From: Suellen Seguin — Sep 12, 2012

I’m a photographer, fairly new to your letters, and finding it always has something for me — this week’s “elements of composition” were especially pertinent to photography. Have you ever taken photographers on your expeditions? From the pics I see online, the easel could quite easily be exchanged for a tripod!

I am so enjoying your letters! I find that my photography is more satisfactory, more creative and exciting, with input from other art forms — a visit to an art gallery, a turn around a textiles exhibit, even leafing through a magazine — I call it “priming the pump”. It’s the artistic side that I enjoy the most and I guess that’s why I enjoy your letters so much. Keep those ideas coming.

From: Hank — Sep 12, 2012

I once went driving in the car with my art teacher, to find a special scene to paint. After twenty minutes she said, I think we should make a rule, to drive only ten minutes and then stop and paint what ever is in view. I was surprised at how well it worked. If we stop and look in any direction there will always be something of interest.

From: Rosemary Connelly — Sep 12, 2012

I know exactly what you mean! Thanks for your insights, as always.
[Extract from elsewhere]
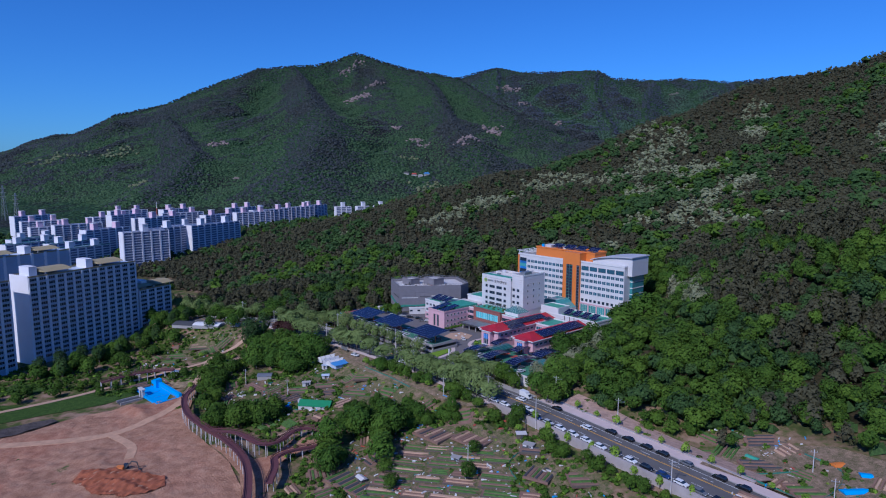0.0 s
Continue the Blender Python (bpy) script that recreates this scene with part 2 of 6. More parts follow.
def raw_mesh(name, verts, faces, material, smooth=False, tone=None):
    """A mesh from arrays of vertices and triangles or quads."""
    me = bpy.data.meshes.new(name)
    k = faces.shape[1]
    me.vertices.add(len(verts))
    me.vertices.foreach_set("co", np.asarray(verts, dtype=np.float32).ravel())
    me.loops.add(faces.size)
    me.loops.foreach_set("vertex_index", faces.astype(np.int32).ravel())
    me.polygons.add(len(faces))
    me.polygons.foreach_set("loop_start", np.arange(0, faces.size, k, dtype=np.int32))
    me.polygons.foreach_set("loop_total", np.full(len(faces), k, dtype=np.int32))
    me.polygons.foreach_set("use_smooth", np.full(len(faces), smooth))
    me.update(calc_edges=True)
    me.validate()
    me.materials.append(material)
    if tone is not None:
        me.attributes.new("tone", "FLOAT", "FACE").data.foreach_set("value", np.asarray(tone, dtype=np.float32))
    return me


# the hospital's own axes: a to its right along the front, b away from the street
SITE = pose(17, 277, 0, 0, 0, -33)
CA, SA = math.cos(radians(33)), math.sin(radians(33))
G = 7.0


def site(a, b, z=0.0, rz=0.0):
    return SITE @ pose(a, b, z, 0, 0, rz)


def from_site(a, b):
    return 17 + a * CA + b * SA, 277 - a * SA + b * CA


# ---- the land ----
# crests and slopes of the near hill: x, y, height
HILL_CREST = ((-420, 620, -4), (-335, 665, 15), (-262, 745, 34), (-165, 770, 62), (-73, 780, 87), (0, 820, 102), (126, 870, 161),
              (208, 930, 192), (261, 960, 217), (339, 1000, 226), (411, 1005, 240), (484, 1000, 278), (604, 997, 346), (720, 1120, 340))
HILL_SLOPE = ((140, 493, 55), (-77, 589, 50), (4, 724, 81), (129, 741, 113), (328, 632, 117), (368, 585, 95), (387, 464, 98),
              (95, 290, 24), (200, 362, 64), (253, 414, 78), (323, 362, 97), (470, 340, 125), (252, 885, 162), (355, 566, 98), (530, 589, 137), (606, 689, 152),
              (517, 659, 134), (620, 817, 216), (418, 730, 184), (877, 985, 303), (949, 865, 286), (760, 780, 215), (558, 466, 166), (500, 900, 268), (317, 620, 118),
              (84, 385, 12), (40, 402, 12), (-50, 405, 9), (-150, 420, 0), (-250, 500, -4), (120, 212, 9), (155, 180, 8),
              (230, 200, 30), (330, 220, 70), (250, 60, 15), (380, 60, 50), (300, 1130, 190), (440, 1130, 240), (150, 1010, 130))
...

From: Ed Hoiles — Sep 12, 2012
From: Antony Brill — Sep 12, 2012

The challenge is to maintain your “idiosyncratic style.” Mountains are such an overworked subject, loaded with powerful design patterns, etc, that they can actually restrict a painter. To come up with something truly unique, such as you mention in Cezanne, is the goal. I very much relate to your concepts of “Rugged individualism.” Zurich

From: Peter Daniels — Sep 13, 2012

Bob and Sara; an old friend of mine was a painter, musician and a writer, she was from a British family that had done stained glass. When I met her I was 27 and she was 85ish.. Her name is Olga Park, and in her writings she introduced automatic writing to me. In her mystic writings she introduced angels, well the Mountains of Banff area are very important as it is where two angels come and go, those being Cherbin and Seraphin…I have watched your e-mail address for some time now and noticed the similarity between saraphina and Seraphin…and now you talk of those Mountains, well I have another story of that area, but we will save it for another e-mail opportunity!..Blessings on your travels..

From: Marco Landucci — Sep 13, 2012

The eye is automatically attracted to the most striking area of the view, but it is best for the prudent artist to keep the rendering of this in reserve. While it is popular to start with the “easy part” wisdom might suggest that we work out the more difficult parts first. Failure to do this is one of the main faults of amateur painters.